German handball player (born 1969)

Sybille Gruner (born 18 May 1969 in Erfurt, East Germany) was a member of the German women's national handball team between 1989 and 1995. In 1993 the team won the world championship in a very close game against Denmark. One year later, during the European championship final in Berlin, they played the Danish team again and lost.

At the Olympic Games in Barcelona in 1992 the team had high hopes of a medal but placed a disappointing fourth. In the play-off for the bronze medal they lost against the odds-on favourite, Russia.

==Club career==
Gruner attended Kinder- und Jugendsportschule in Leipzig, a special school for athletically talented children. At the age of 14 she moved to SC Leipzig. At the age of 16 she was a member of the senior SC Leipzig team that won the European cup. She has also won several national titles with SC Leipzig followed.

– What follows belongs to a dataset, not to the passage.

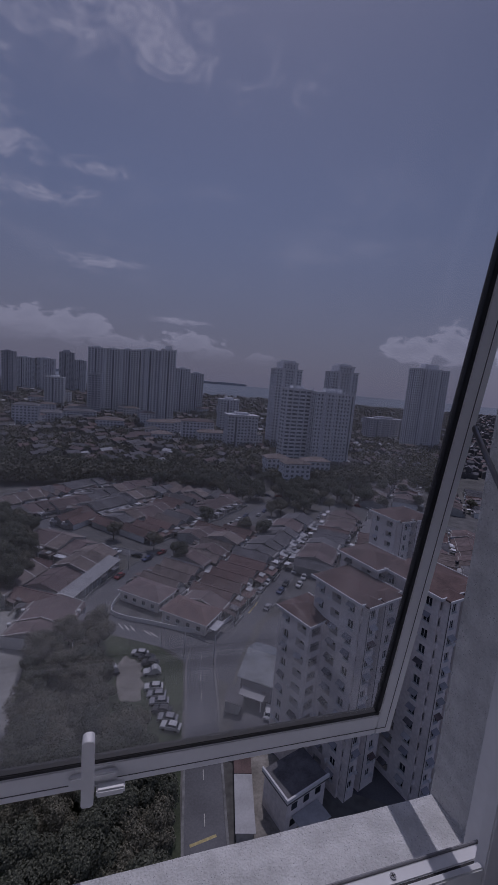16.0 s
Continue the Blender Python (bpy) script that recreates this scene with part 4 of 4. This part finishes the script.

In 1990 she moved to Leverkusen and played for Bayer 04 Leverkusen for the next 12 years. After the birth of her first daughter and winning the national cup she ended her active career as a handball player.

==National team==
She played 133 national team games for the German national team.

==Coaching career==
For the next 3 years following her retirement she worked as assistant coach at Bayer 04 Leverkusen and, after the birth of her second daughter in 2004, she returned for another year to the coaching bench. In 2013 she became the coach of the Bayer 04 Leverkusen youth team. In April 2018 she became the youth coach at TuS Königsdorf.

From October 2020 to December 2021 she coached the German U17 team.

==Private life==
Since 2006 she has been working for TNT Innight. She married the former basketball player Bodo Kuczmann in 2004.